What is asked =
Transcribe all of the material exactly. Any picture in it should be left out.

Given material =
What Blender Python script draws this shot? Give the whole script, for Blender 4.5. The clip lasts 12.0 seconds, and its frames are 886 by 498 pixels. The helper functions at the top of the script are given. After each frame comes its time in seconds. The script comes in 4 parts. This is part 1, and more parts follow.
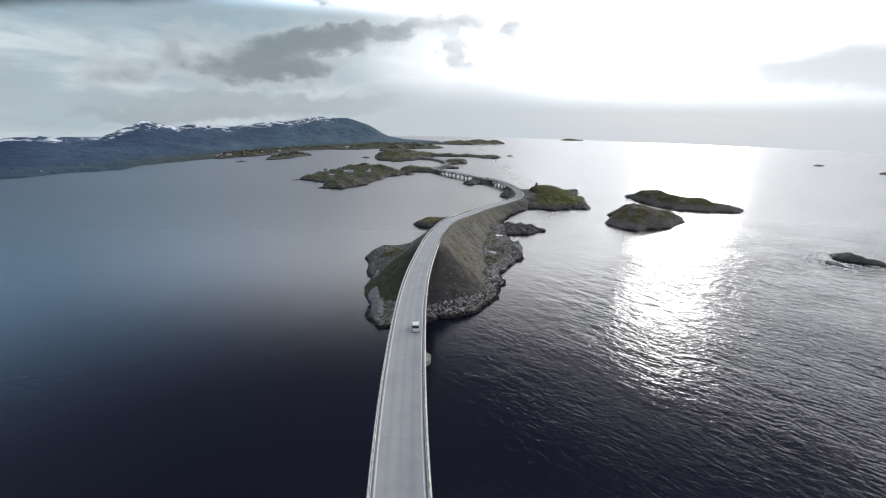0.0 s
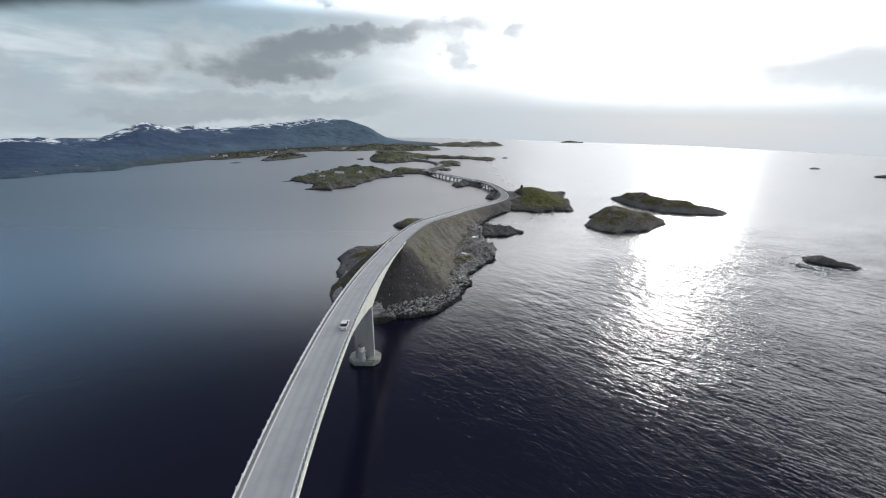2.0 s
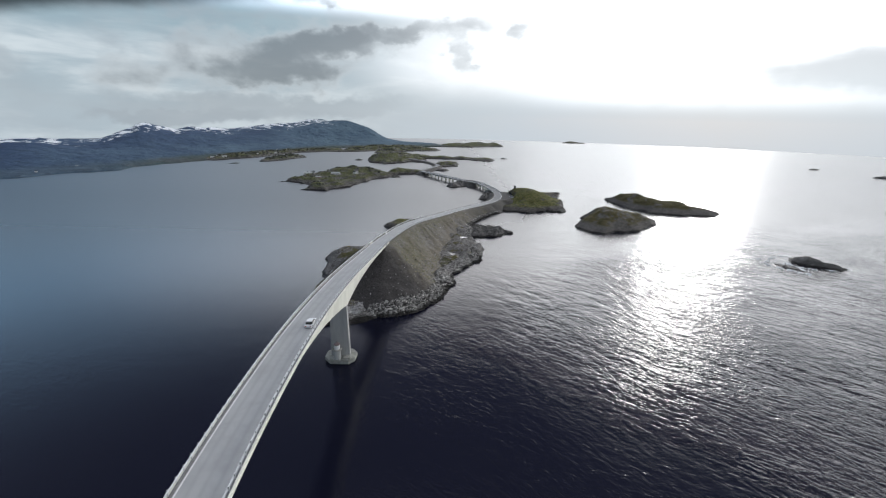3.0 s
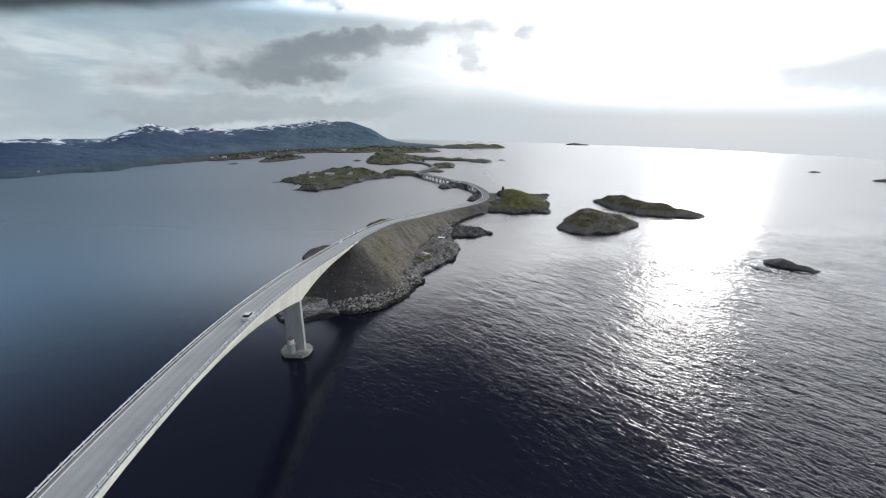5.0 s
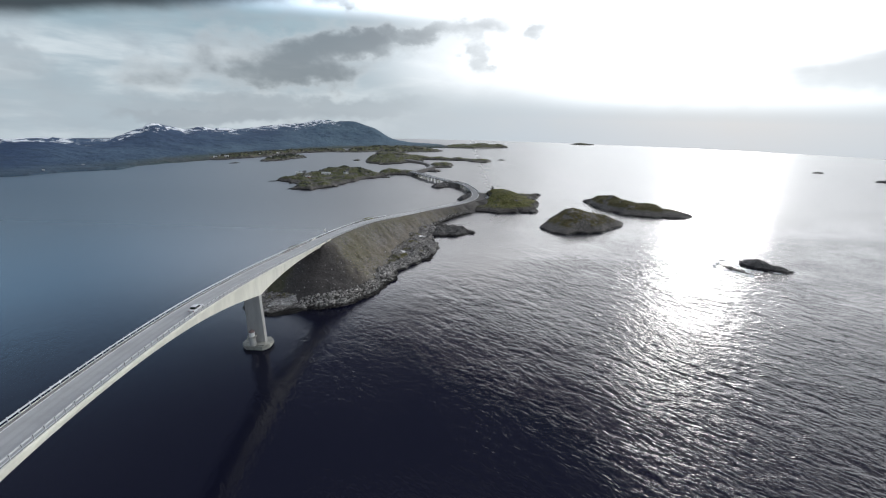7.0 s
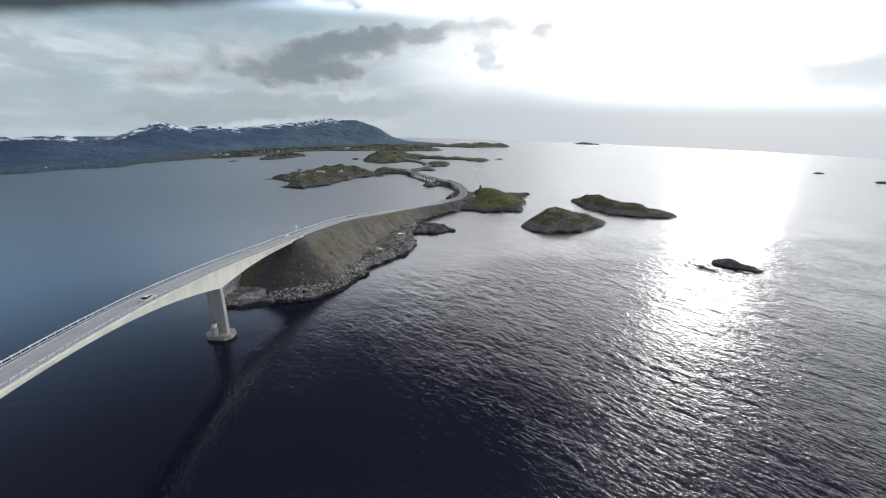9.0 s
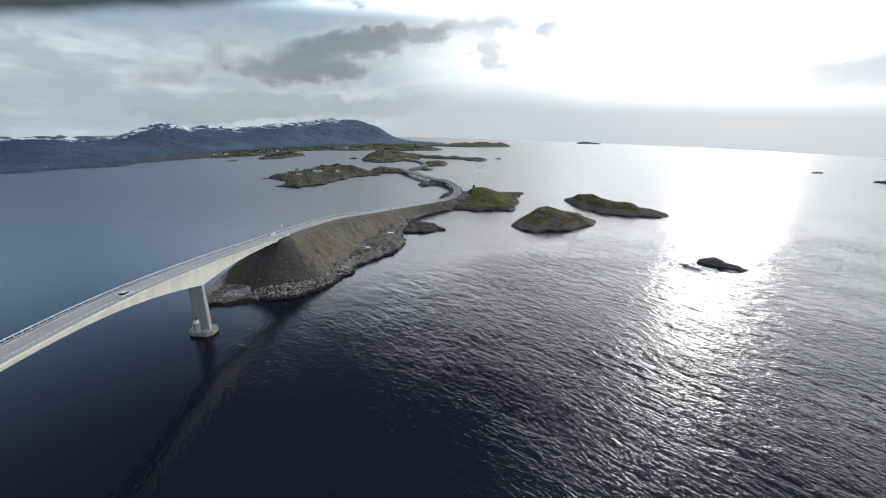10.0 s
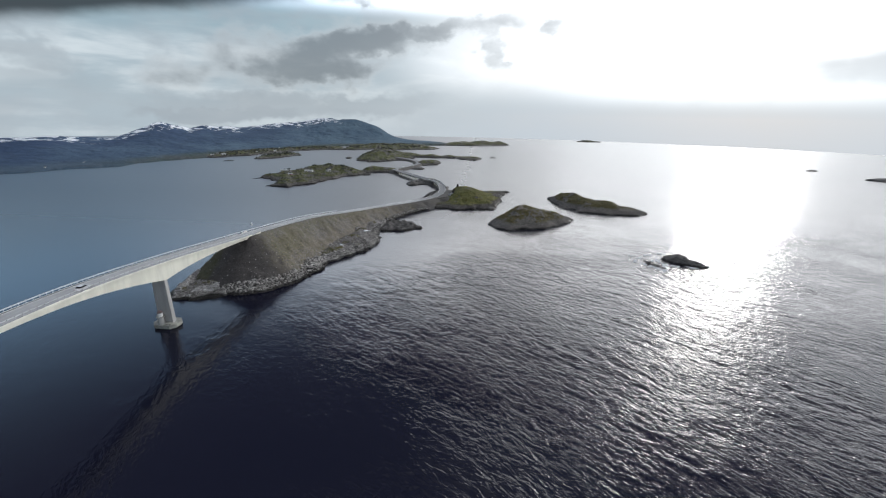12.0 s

Correct answer =
What Blender Python script draws this shot? Give the whole script, for Blender 4.5. The clip lasts 12.0 seconds, and its frames are 886 by 498 pixels. The helper functions at the top of the script are given. After each frame comes its time in seconds. The script comes in 4 parts. This is part 1, and more parts follow.
0.0 s
2.0 s
3.0 s
5.0 s
7.0 s
9.0 s
10.0 s
12.0 s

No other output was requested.